Local Government and Elections Legislation Amendment (Integrity) Bill 2016


24th June 2016

Mr GREG PIPER ( Lake Macquarie ) ( 19:05 :01 ): I too wish to contribute to debate on the Local Government and Elections Legislation Amendment (Integrity) Bill 2016. This is a vexed area and has been a problem in New South Wales since the foundation of the State and probably back to the Rum Corps days. While I listened to the debate and the comments made by the Opposition about the integrity of the Government's process, I reflected back on the many issues that plagued New South Wales under the Labor Party when it was for many years in government. I think the Opposition would agree that many of the names raised at the time were a great embarrassment to the State and to the Labor Party. I do not cast those aspersions on the current members. I think we are all equally interested in getting these matters resolved and we are doing it incrementally.

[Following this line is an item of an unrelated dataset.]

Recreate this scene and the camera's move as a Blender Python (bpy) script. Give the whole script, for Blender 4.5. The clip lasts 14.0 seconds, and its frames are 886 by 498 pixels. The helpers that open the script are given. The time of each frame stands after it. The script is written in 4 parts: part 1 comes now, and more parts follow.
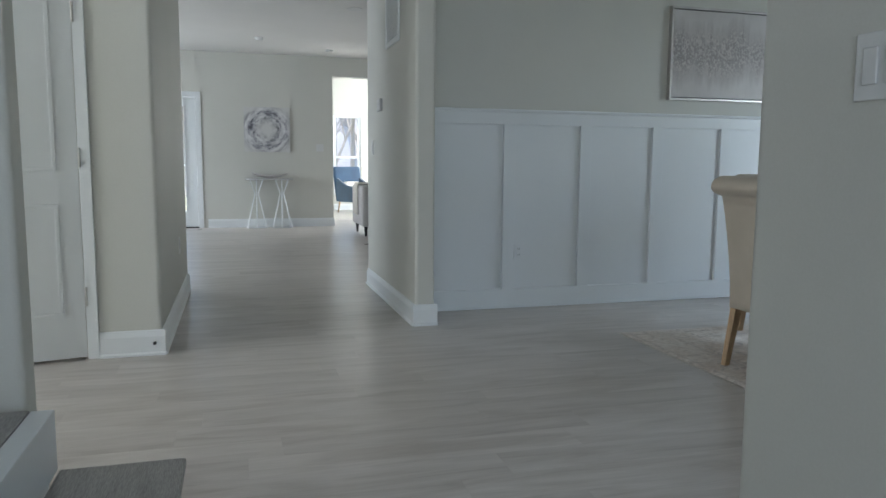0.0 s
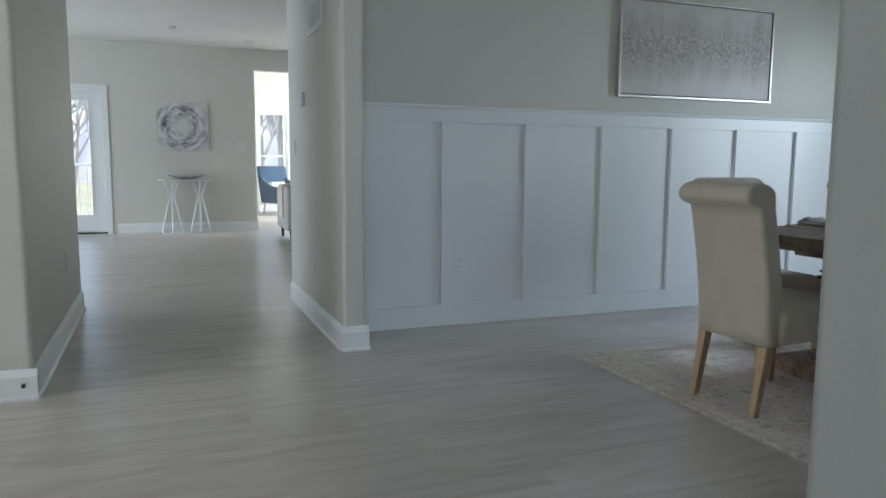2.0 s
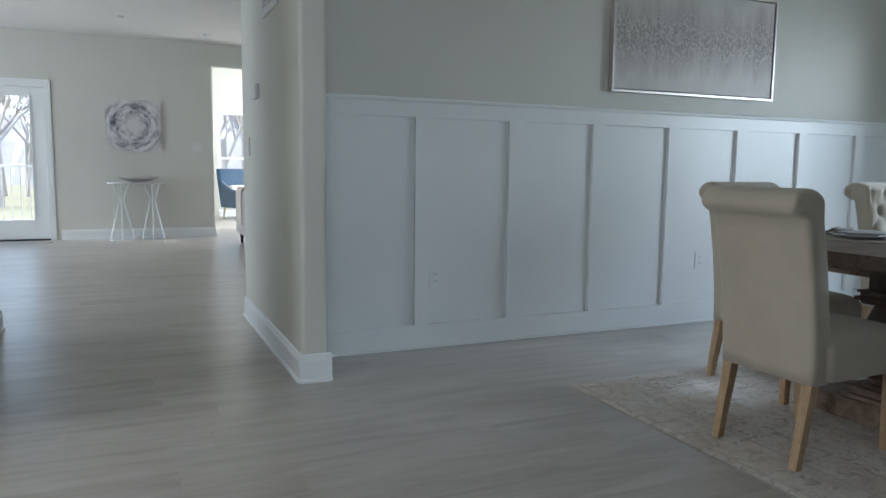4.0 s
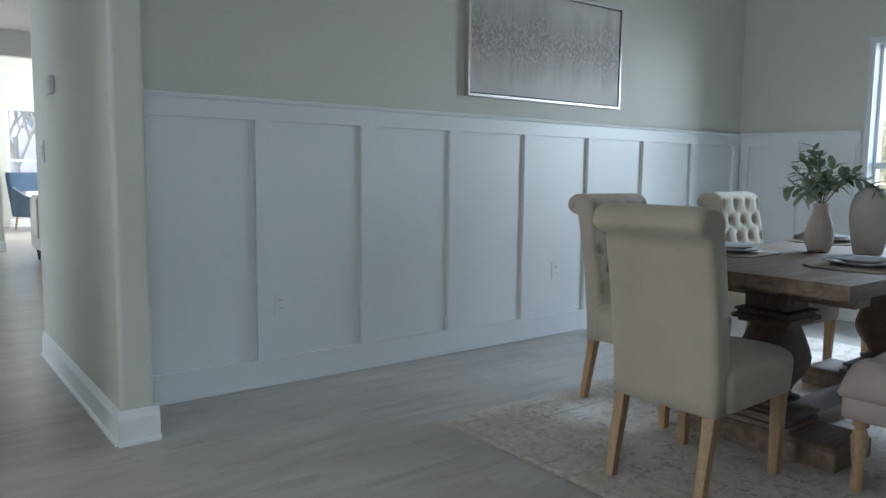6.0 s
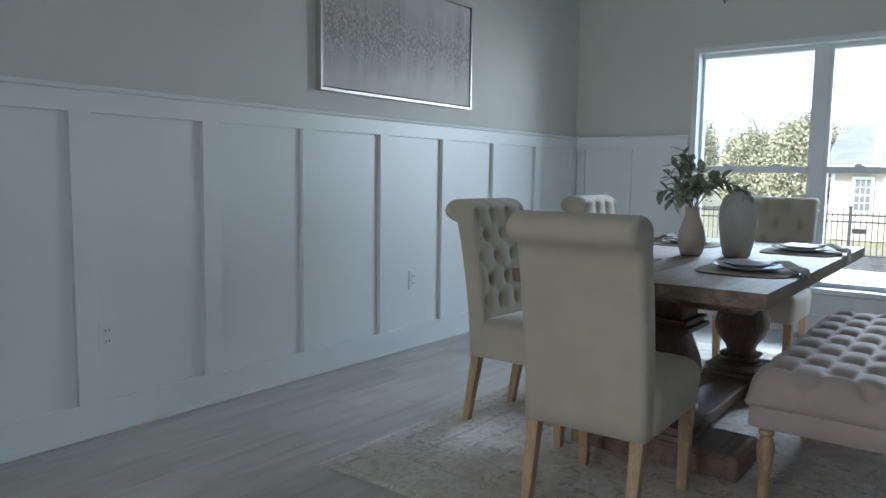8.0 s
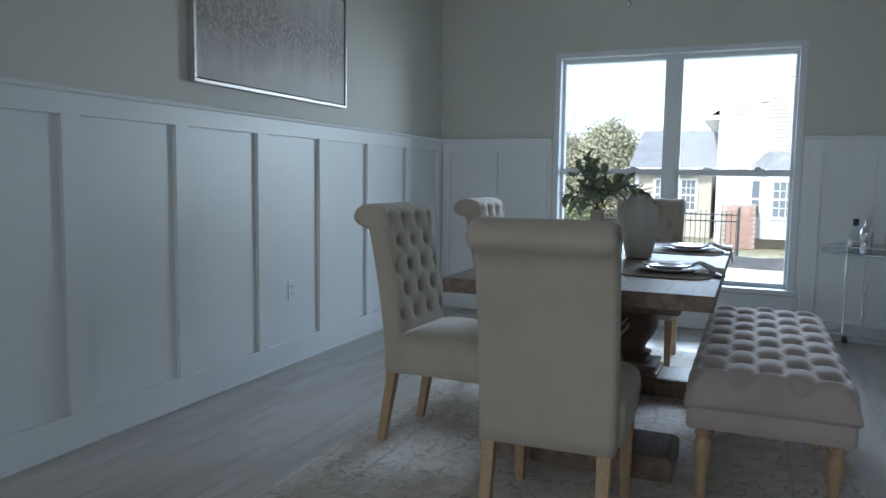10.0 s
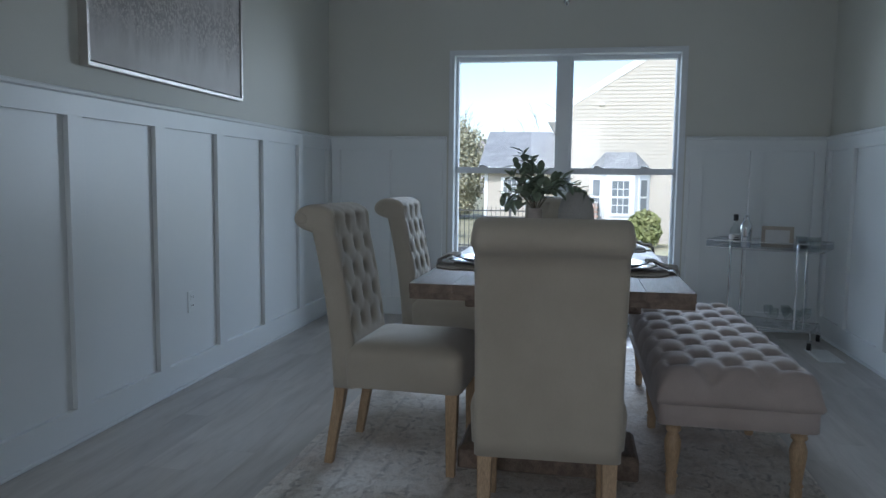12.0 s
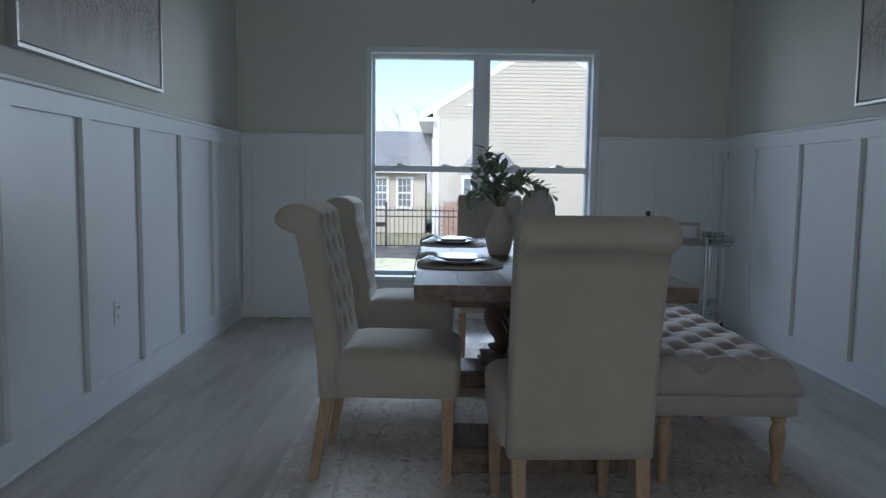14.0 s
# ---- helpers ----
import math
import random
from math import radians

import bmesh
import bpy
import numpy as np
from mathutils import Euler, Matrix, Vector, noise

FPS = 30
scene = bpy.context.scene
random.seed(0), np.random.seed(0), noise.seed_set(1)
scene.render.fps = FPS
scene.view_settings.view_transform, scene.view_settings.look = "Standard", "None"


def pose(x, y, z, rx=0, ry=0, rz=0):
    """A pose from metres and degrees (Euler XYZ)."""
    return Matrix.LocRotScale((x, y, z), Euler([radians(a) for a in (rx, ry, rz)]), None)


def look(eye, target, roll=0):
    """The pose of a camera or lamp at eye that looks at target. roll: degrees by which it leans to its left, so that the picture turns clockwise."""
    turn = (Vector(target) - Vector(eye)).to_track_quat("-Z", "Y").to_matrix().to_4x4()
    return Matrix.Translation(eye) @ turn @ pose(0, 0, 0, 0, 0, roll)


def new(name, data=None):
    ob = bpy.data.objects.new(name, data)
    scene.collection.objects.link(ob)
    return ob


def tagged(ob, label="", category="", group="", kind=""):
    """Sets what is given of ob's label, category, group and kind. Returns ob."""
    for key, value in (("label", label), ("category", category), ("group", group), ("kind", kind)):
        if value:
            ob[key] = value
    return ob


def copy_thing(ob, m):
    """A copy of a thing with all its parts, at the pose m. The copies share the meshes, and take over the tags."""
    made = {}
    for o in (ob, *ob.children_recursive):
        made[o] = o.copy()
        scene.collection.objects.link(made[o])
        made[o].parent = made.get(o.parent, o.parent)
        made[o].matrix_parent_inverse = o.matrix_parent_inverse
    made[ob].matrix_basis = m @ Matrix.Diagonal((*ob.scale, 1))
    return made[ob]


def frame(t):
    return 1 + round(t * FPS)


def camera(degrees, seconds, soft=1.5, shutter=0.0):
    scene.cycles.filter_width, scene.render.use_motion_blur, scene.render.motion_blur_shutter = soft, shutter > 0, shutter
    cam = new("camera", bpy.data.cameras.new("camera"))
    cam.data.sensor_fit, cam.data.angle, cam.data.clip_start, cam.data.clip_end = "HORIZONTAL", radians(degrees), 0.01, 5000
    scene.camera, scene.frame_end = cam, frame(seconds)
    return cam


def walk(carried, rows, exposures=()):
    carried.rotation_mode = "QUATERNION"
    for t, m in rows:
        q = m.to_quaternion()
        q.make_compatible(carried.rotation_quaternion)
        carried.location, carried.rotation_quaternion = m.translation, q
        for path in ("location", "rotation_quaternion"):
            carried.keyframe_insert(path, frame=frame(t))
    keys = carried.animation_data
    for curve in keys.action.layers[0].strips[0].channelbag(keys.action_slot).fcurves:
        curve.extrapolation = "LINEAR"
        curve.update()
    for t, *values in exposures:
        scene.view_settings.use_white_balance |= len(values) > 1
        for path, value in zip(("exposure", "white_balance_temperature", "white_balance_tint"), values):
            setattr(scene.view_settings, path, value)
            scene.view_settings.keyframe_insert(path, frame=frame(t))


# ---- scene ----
cam = camera(63.0, 14.0)
PATH = [
    (0, (0.286, -0.046, 1.046), (0.829, 1.865, 0.814), 0.4),
    (0.5, (0.322, 0.086, 1.054), (0.911, 1.983, 0.821), 0.4),
    (1, (0.357, 0.211, 1.068), (1.011, 2.087, 0.835), 0.3),
    (1.5, (0.382, 0.352, 1.075), (1.078, 2.213, 0.842), 0.5),
    (2, (0.437, 0.482, 1.072), (1.158, 2.333, 0.836), 0.4),
    (4.3, (0.622, 1.108, 1.053), (1.461, 2.911, 0.833), 0.7),
    (4.5, (0.629, 1.158, 1.072), (1.501, 2.944, 0.851), 0.6),
    (5, (0.653, 1.275, 1.076), (1.632, 3.005, 0.861), 0.6),
    (5.5, (0.67, 1.386, 1.095), (1.774, 3.04, 0.878), 0.6),
    (6, (0.7, 1.486, 1.101), (1.909, 3.064, 0.886), 0.7),
    (6.5, (0.716, 1.613, 1.091), (2.023, 3.112, 0.88), 0.8),
    (7, (0.742, 1.726, 1.084), (2.135, 3.146, 0.876), 0.7),
    (7.5, (0.75, 1.848, 1.091), (2.243, 3.164, 0.886), 0.7),
    (8, (0.746, 1.96, 1.105), (2.328, 3.166, 0.901), 0.8),
    (10.3, (0.728, 2.483, 1.108), (2.585, 3.201, 0.916), 0.8),
    (10.5, (0.731, 2.533, 1.103), (2.603, 3.21, 0.913), 0.8),
    (11, (0.74, 2.646, 1.093), (2.642, 3.236, 0.905), 0.9),
    (11.5, (0.753, 2.762, 1.088), (2.685, 3.247, 0.901), 0.7),
    (12, (0.769, 2.876, 1.097), (2.726, 3.24, 0.907), 0.7),
    (12.5, (0.78, 2.993, 1.094), (2.756, 3.243, 0.907), 0.8),
    (13, (0.79, 3.113, 1.088), (2.773, 3.288, 0.902), 0.8),
    (13.5, (0.799, 3.237, 1.082), (2.789, 3.318, 0.896), 0.7),
    (14, (0.807, 3.363, 1.085), (2.798, 3.339, 0.898), 0.7),
]
EXPOSURES = [
    (0.0, 2.48, 5900, 9),
    (5.0, 2.52, 5850, 9),
    (8.0, 2.38, 5750, 8),
    (11.0, 1.85, 5580, 9),
    (12.5, 1.58, 5560, 11),
    (14.0, 1.44, 5560, 11),
]
walk(cam, [(t, look(eye, target, roll)) for t, eye, target, roll in PATH], EXPOSURES)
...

I acknowledge that the Minister is here in the House and has done a good job of sitting through a lot of debate in this place tonight. Certainly I do not think the Government can claim that this bill will be the be?all and end?all of what is needed to give the people of New South Wales confidence in our system into the future. Indeed, it has been my view for a long time that we have needed a system of caps on donations and complementary caps on election expenditure. They go hand in glove. The Government is saying that the advice is that the legislation cannot be implemented for the upcoming local government elections in 2016. I think that is a shame, but if that is the advice then that is the advice. However why has it taken so long to get to this point?

Members have referred to the 2010 inquiry into election donations. I appeared before that committee inquiry and made a submission to it. I made the point then that it is possible to create new rules, but it is impossible to legislate for the integrity to follow the spirit of those new rules. What we are trying to do here is to create integrity within the system, rather than relying on integrity in the person. I am sure that as we speak on this bill tonight there will be people thinking of ways around it. It seems to be the nature of the way some people approach politics that they look to gain from the system.

I listened intently to the member for Wyong talk about the examples that he has seen in his electorate over the years and I have been close enough to have seen many of those myself. The member for Port Stephens is also here. Port Stephens is another area in which I have taken an interest over the years, as I am sure have others. There seems to be a level of gamesmanship there. It is the sort of politics that lowers the tone and brings politicians into disrepute in the view of members of the public. I think that is a great shame because members understand that most people who enter public service in local government are doing it for the right reasons. However, too many are not of that ilk and get into local government to gain from the system and they bring it into disrepute. They are the people who run the rotten boroughs around the State. This bill goes some way towards addressing that problem.

I think the cap system on donations is reasonable. I have always felt it could be lower, but it is not up to me to say what is reasonable, as long as there is consistency and the cap is not set at a ridiculous level. We need a cap on expenditure because that is where the arms race really hits the tarmac, so to speak. That is where we see the big money being expended in local government. Local government should be about grassroots campaigns. If we cannot have grassroots campaigns and sensible limits in local government, heaven help us. We have achieved that to some degree within the State government and it is reasonable that we should also achieve that in local government across New South Wales. It is disappointing that the bill does not achieve all that we have set out to do, but it is a path that we are on and I am sure that the Government is well aware that the people of New South Wales expect that these issues will be addressed.

There is a recent history across the State, in local government and in State Government, of politicians being found to be compromised by bending the rules and by taking liberties with the intentions of the system. They have consequently lost their seats or been forced to resign. Such behaviour has a detrimental impact on local and State government, and on politics in general. This bill is a step, but I say to the Minister that it does not go far enough. I expect that the Minister understands that there is a need to go further. I will be interested in the way in which the Opposition couches its amendments in the upper House. Not that I expect that the amendments will come back to this place and pass this House or be embraced by the Government, but it might inform the debate as we go further into this issue.

I congratulate the Minister on addressing some of the issues of integrity relating to the excesses of the now notorious former councillor Salim Mehajer and others who sought to use the powers that they gained in local government for personal gain. The manner in which they used their position to influence strategic planning, the development of local environmental plans [LEPs], development control plans [DCPs] and development consents to the benefit of themselves or their friends or family members was a disgrace. This bill squarely takes that on and is an important part of introducing improved procedures into local government. I support the bill and I thank the Government for proceeding with it, even though it is at too short notice.